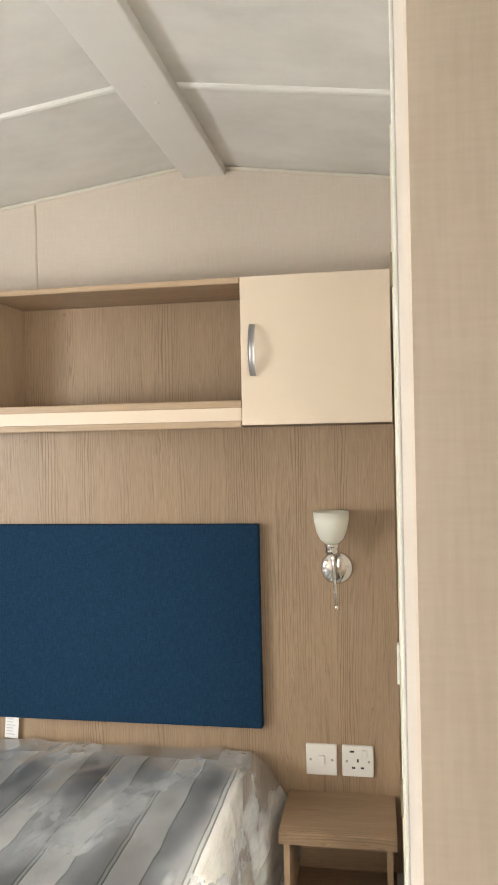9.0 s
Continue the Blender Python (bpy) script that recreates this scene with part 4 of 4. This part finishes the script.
    for i in range(nu + 1):
        row = []
        for j in range(nv + 1):
            row.append(bm.verts.new(bag(-du + (1 + 2 * du) * i / nu, -dv + (1 + 1.0 * dv) * j / nv)))
        grid.append(row)
    for i in range(nu):
        for j in range(nv):
            bm.faces.new((grid[i][j], grid[i + 1][j], grid[i + 1][j + 1], grid[i][j + 1]))
    part("polythene_bag", local(ob, bm), wrap, ob, "loose creased clear polythene wrapping", True)
    return ob


bed()

panel = thing("wall_cladding", (0.6, 9.115, 0), "ash board cladding on the wall behind the bed", "wall cladding", "", "structure")
part("board", local(panel, box(-0.315, 1.518, 9.058, 9.114, 0.30, 1.5345, 0.001)), ash_z, panel)
part("board", local(panel, box(LEFT + 0.002, -0.319, 9.050, 9.114, 0.30, 1.5305, 0.002)), ash_z, panel)
part("foot_board", local(panel, box(LEFT + 0.002, 1.518, 9.085, 9.114, 0.0, 0.299, 0.001)), wallboard, panel)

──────

Given problem: Your task is to repeat the data above exactly while excluding the pictures.

Solution to this task:
9.0 s
Continue the Blender Python (bpy) script that recreates this scene with part 4 of 4. This part finishes the script.
    for i in range(nu + 1):
        row = []
        for j in range(nv + 1):
            row.append(bm.verts.new(bag(-du + (1 + 2 * du) * i / nu, -dv + (1 + 1.0 * dv) * j / nv)))
        grid.append(row)
    for i in range(nu):
        for j in range(nv):
            bm.faces.new((grid[i][j], grid[i + 1][j], grid[i + 1][j + 1], grid[i][j + 1]))
    part("polythene_bag", local(ob, bm), wrap, ob, "loose creased clear polythene wrapping", True)
    return ob


bed()

panel = thing("wall_cladding", (0.6, 9.115, 0), "ash board cladding on the wall behind the bed", "wall cladding", "", "structure")
part("board", local(panel, box(-0.315, 1.518, 9.058, 9.114, 0.30, 1.5345, 0.001)), ash_z, panel)
part("board", local(panel, box(LEFT + 0.002, -0.319, 9.050, 9.114, 0.30, 1.5305, 0.002)), ash_z, panel)
part("foot_board", local(panel, box(LEFT + 0.002, 1.518, 9.085, 9.114, 0.0, 0.299, 0.001)), wallboard, panel)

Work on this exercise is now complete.